It's with great felicity, beatitude, gusto and other big words that we don't understand that we must announce that Mona Lisa Smile is one movie that contains nothing that is even quasi sine qua non. Rats! More big words we don't understand.
But what we do understand is that Julia Roberts plays Katherine Watson, a teacher of art-history who is committed to shattering the stereotypes that women feel compelled to conform to in 1950s America.
The year is 1953. Katherine Watson is a progressive feminist. That explains the very contemporary hair-do that she sports in this period film? Wellesley is a devout traditionalist. That explains that Wellesley is a devout traditionalist. So, well, not quite yin and yang, but Watson and Wellesley sure come together as oil and water.
Lighting a match in the vicinity of the oil slick are the students who give her a bit of a hard time before settling into her groove. A few torrid explosions later, all the students are won except for Betty Warren (Kirsten Dunst).

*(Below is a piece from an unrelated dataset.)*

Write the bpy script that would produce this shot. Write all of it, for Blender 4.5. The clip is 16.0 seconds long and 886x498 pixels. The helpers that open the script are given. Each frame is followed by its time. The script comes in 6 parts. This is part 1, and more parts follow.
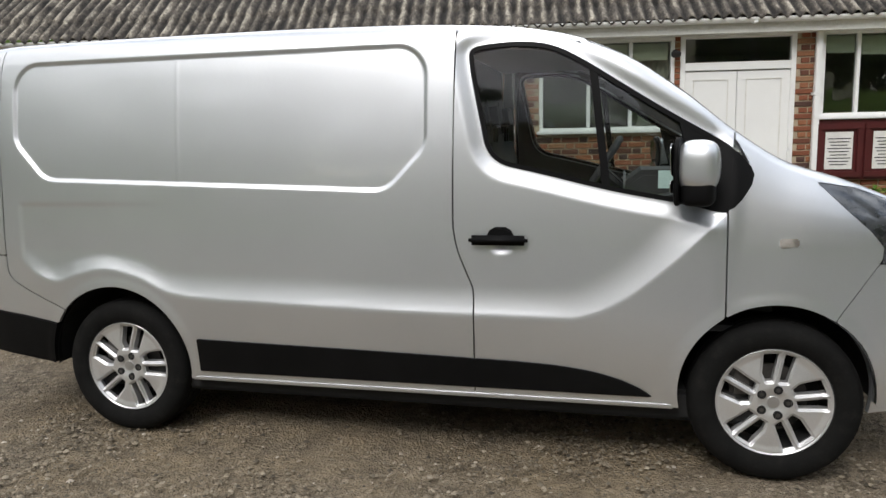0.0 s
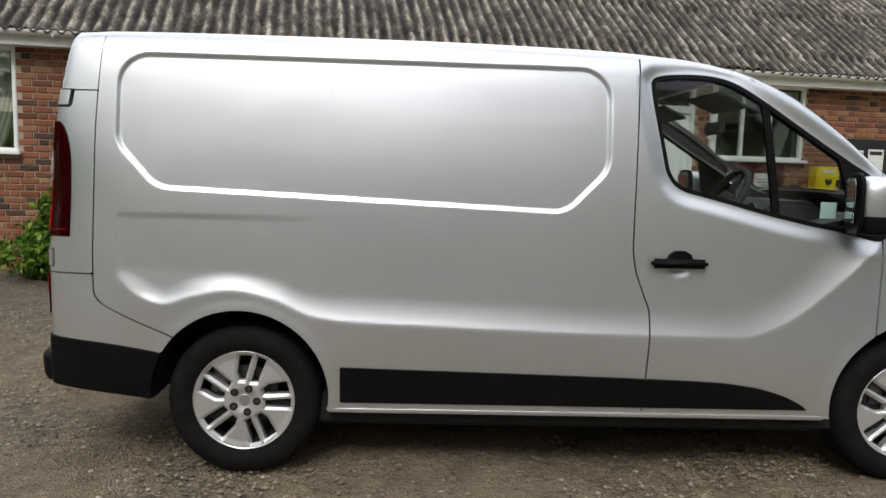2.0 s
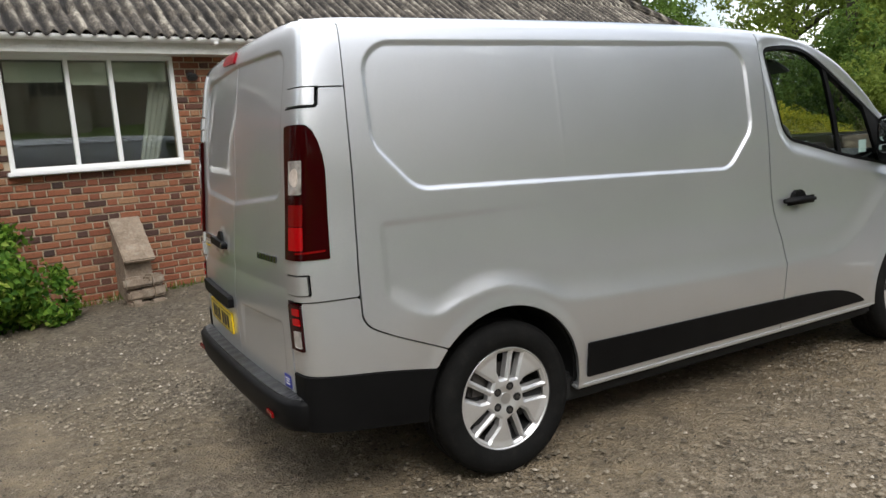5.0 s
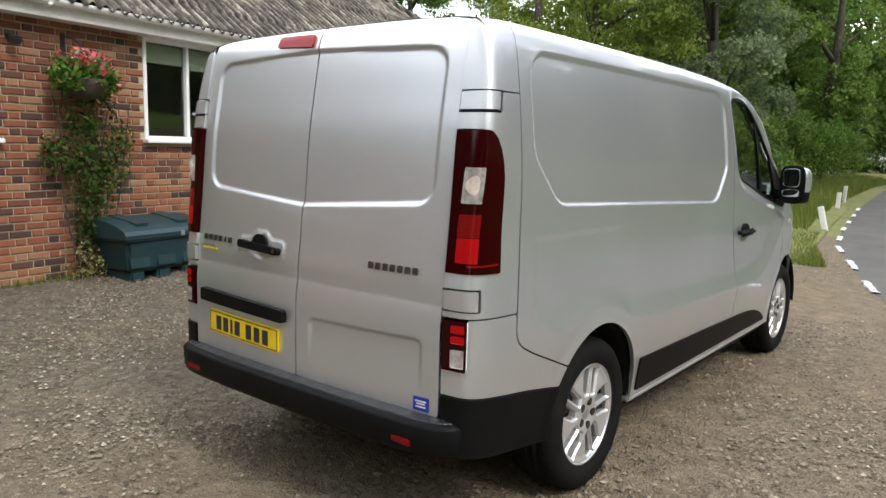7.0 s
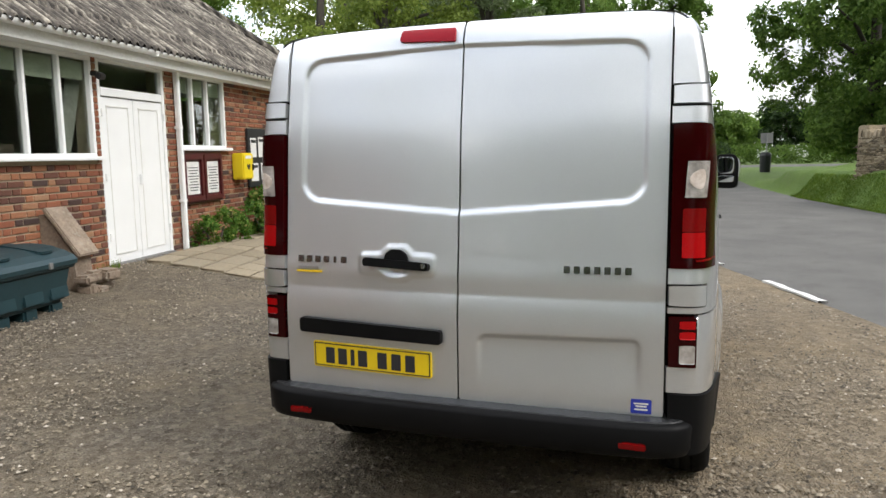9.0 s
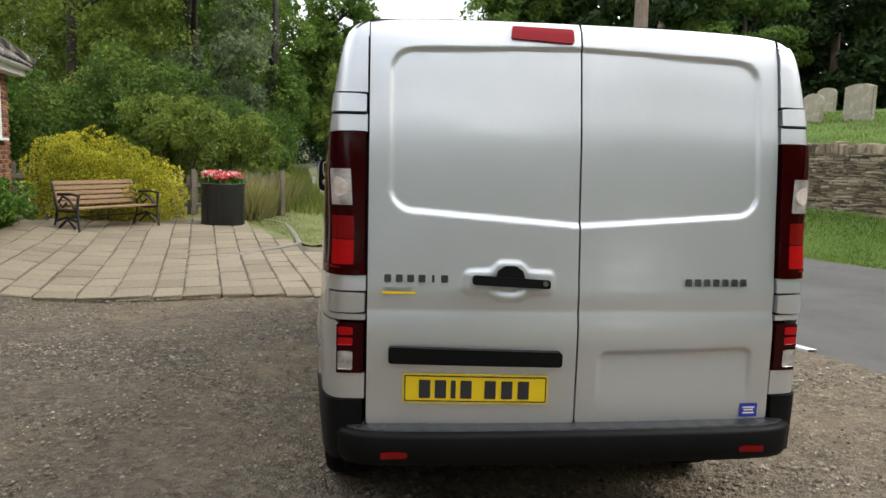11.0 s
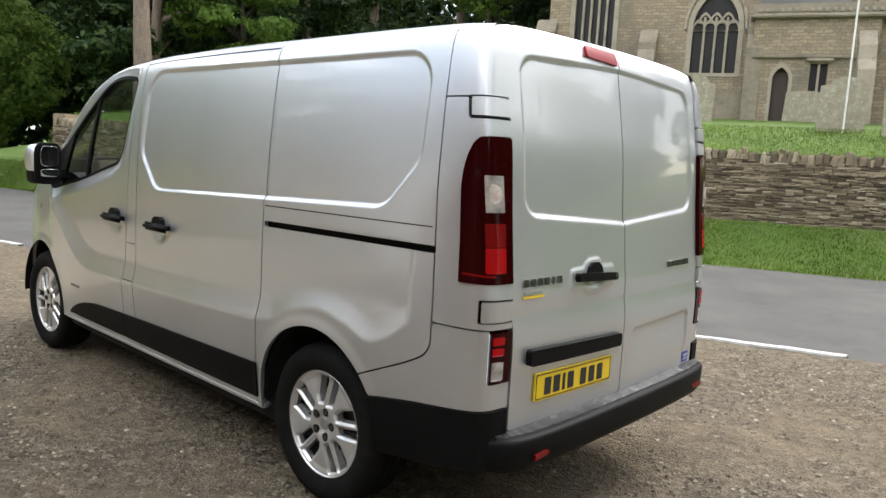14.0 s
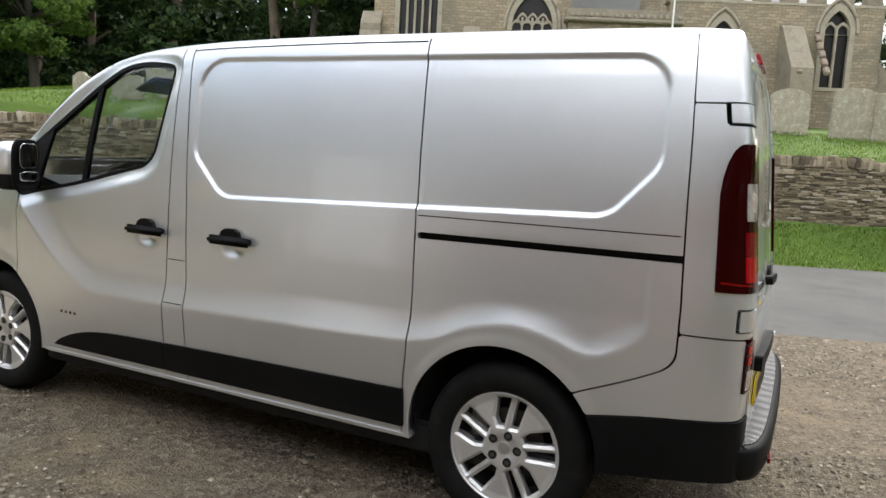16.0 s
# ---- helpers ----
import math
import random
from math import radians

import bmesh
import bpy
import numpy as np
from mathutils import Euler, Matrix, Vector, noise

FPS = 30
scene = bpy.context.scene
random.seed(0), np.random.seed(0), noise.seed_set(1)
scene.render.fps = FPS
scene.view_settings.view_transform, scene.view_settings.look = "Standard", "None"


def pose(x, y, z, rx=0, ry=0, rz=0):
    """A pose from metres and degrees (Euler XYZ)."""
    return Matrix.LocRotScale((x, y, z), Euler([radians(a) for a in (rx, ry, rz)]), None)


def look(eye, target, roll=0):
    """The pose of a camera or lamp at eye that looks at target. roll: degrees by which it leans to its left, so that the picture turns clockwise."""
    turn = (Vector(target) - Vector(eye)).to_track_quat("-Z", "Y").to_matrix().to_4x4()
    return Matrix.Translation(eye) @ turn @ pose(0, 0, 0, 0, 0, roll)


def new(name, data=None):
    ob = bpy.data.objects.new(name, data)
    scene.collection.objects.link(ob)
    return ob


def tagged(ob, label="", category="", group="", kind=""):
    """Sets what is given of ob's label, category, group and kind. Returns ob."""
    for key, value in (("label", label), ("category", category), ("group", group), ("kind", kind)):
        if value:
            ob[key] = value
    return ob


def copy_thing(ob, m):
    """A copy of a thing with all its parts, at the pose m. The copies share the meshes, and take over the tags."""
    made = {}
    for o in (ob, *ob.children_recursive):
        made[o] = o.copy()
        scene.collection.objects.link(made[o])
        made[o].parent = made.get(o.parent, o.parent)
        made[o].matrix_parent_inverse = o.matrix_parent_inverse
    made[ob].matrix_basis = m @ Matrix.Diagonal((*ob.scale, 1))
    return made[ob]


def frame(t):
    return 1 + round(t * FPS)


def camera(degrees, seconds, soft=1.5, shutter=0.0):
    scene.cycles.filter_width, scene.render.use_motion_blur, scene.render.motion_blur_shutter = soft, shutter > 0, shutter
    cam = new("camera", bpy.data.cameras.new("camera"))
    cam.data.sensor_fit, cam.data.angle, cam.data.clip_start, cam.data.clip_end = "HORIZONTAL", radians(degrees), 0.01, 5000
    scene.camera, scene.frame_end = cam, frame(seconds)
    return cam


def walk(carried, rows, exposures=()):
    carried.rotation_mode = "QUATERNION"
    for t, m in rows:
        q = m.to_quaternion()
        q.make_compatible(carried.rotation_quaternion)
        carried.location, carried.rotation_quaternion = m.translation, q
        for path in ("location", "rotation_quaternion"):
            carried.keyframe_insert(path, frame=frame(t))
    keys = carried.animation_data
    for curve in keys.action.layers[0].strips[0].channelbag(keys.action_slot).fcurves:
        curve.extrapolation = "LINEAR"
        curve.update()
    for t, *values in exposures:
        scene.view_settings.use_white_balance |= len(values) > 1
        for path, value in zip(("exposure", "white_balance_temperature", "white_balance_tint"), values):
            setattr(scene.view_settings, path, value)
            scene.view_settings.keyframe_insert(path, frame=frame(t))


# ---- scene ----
cam = camera(62.2, 16.0)
PATH = [
    (0, (2.517, -4.136, 1.471), (2.044, -2.215, 1.175), -1.3),
    (0.5, (2.102, -4.237, 1.472), (1.784, -2.281, 1.197), 0.6),
    (1, (1.721, -4.268, 1.487), (1.539, -2.299, 1.187), 1.0),
    (1.5, (1.35, -4.217, 1.511), (1.261, -2.238, 1.236), 0.3),
    (2, (0.809, -4.25, 1.442), (0.875, -2.265, 1.215), 1.6),
    (2.5, (0.314, -4.227, 1.441), (0.527, -2.249, 1.236), 2.2),
    (3, (-0.071, -4.105, 1.424), (0.261, -2.144, 1.211), 0.6),
    (3.5, (-0.486, -4.032, 1.405), (-0.046, -2.098, 1.152), 1.7),
    (3.7, (-0.655, -4.001, 1.438), (-0.125, -2.091, 1.17), 1.0),
    (5.8, (-2.206, -3.144, 1.506), (-0.999, -1.572, 1.237), -0.5),
    (6, (-2.31, -3.016, 1.518), (-1.023, -1.509, 1.248), 1.6),
    (6.5, (-2.646, -2.714, 1.524), (-1.19, -1.373, 1.231), 1.1),
    (7, (-2.921, -2.418, 1.525), (-1.377, -1.177, 1.251), 1.4),
    (7.5, (-3.129, -2.081, 1.53), (-1.459, -1.015, 1.256), 1.5),
    (8, (-3.399, -1.666, 1.523), (-1.716, -0.638, 1.192), 2.0),
    (8.5, (-3.561, -1.303, 1.522), (-1.836, -0.338, 1.219), 1.4),
    (8.7, (-3.578, -1.145, 1.497), (-1.789, -0.295, 1.217), 0.2),
    (10.8, (-3.533, 0.639, 1.511), (-1.549, 0.519, 1.284), 1.9),
    (11, (-3.491, 0.813, 1.517), (-1.521, 0.583, 1.262), 1.6),
    (11.5, (-3.332, 1.142, 1.499), (-1.396, 0.726, 1.225), 2.9),
    (12, (-3.164, 1.431, 1.522), (-1.281, 0.799, 1.286), 2.1),
    (12.5, (-3.082, 1.818, 1.513), (-1.299, 0.937, 1.307), 2.1),
    (13, (-2.944, 2.179, 1.499), (-1.258, 1.129, 1.265), 2.9),
    (13.5, (-2.686, 2.514, 1.514), (-1.177, 1.221, 1.29), 2.6),
    (14, (-2.417, 2.875, 1.518), (-1.087, 1.402, 1.265), 3.2),
    (14.5, (-2.115, 3.072, 1.494), (-0.885, 1.516, 1.237), 2.7),
    (15, (-1.751, 3.239, 1.512), (-0.643, 1.597, 1.232), 3.3),
    (15.5, (-1.375, 3.465, 1.517), (-0.488, 1.695, 1.234), 3.6),
    (16, (-0.982, 3.617, 1.487), (-0.124, 1.828, 1.241), 3.3),
]
walk(cam, [(t, look(eye, target, roll)) for t, eye, target, roll in PATH], [(0, 0.18), (1.5, 0.05), (3.7, 0.08), (6, 0.57), (8.5, 0.66), (11, 0.5), (13, 0.73), (15, 0.82), (16, 0.76)])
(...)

But then Betty is the kinda gal who has a carton of 'super-bitch' cornflakes the size of a bus, every morning for breakfast. All Betty aspires to do is get hitched to an upwardly mobile Harvard grad, get snide with her friends, and hope that her non-blonde roots don't show from under the beret.
Betty has a mother from hell - the kind that we thought perished when the Japanese stopped making white-horror films. Her best pal Giselle Levy (Gyllenhaal) is sleeping with an Italian professor who wears an expression of someone who has an evil jock itch. And between them, the two girls represent the two ends of a very broad spectrum of sexual expression.
Julia Stiles plays Joan Brandwyn, another senior who is a brilliant, 'straight A' pre-law student who is willing to give up an admission into Yale just so could adopt 'the role she was born to fill' i.e. get married.
Mona Lisa Smile traces Watson's journey as she influences the lives of her students. Its portrayal of Roberts' evolution from persona non grata to philosopher and confidante is compelling. The battles that she picks in order to assert not just her individuality but that of woman-kind, are relevant still.
You know all along how this film is going to turn out. But, it doesn't matter. You know that Watson will prevail and that Betty will have to see it too but you are still touched when the moment arrives.
Gyllenhaal is brilliant in her portrayal of Giselle. Julia Roberts is a little lack-lustre. Sometimes, just sometimes, you find yourself wondering what Mike Newell was trying to do. But all in all, this one merits one trip to the theatre.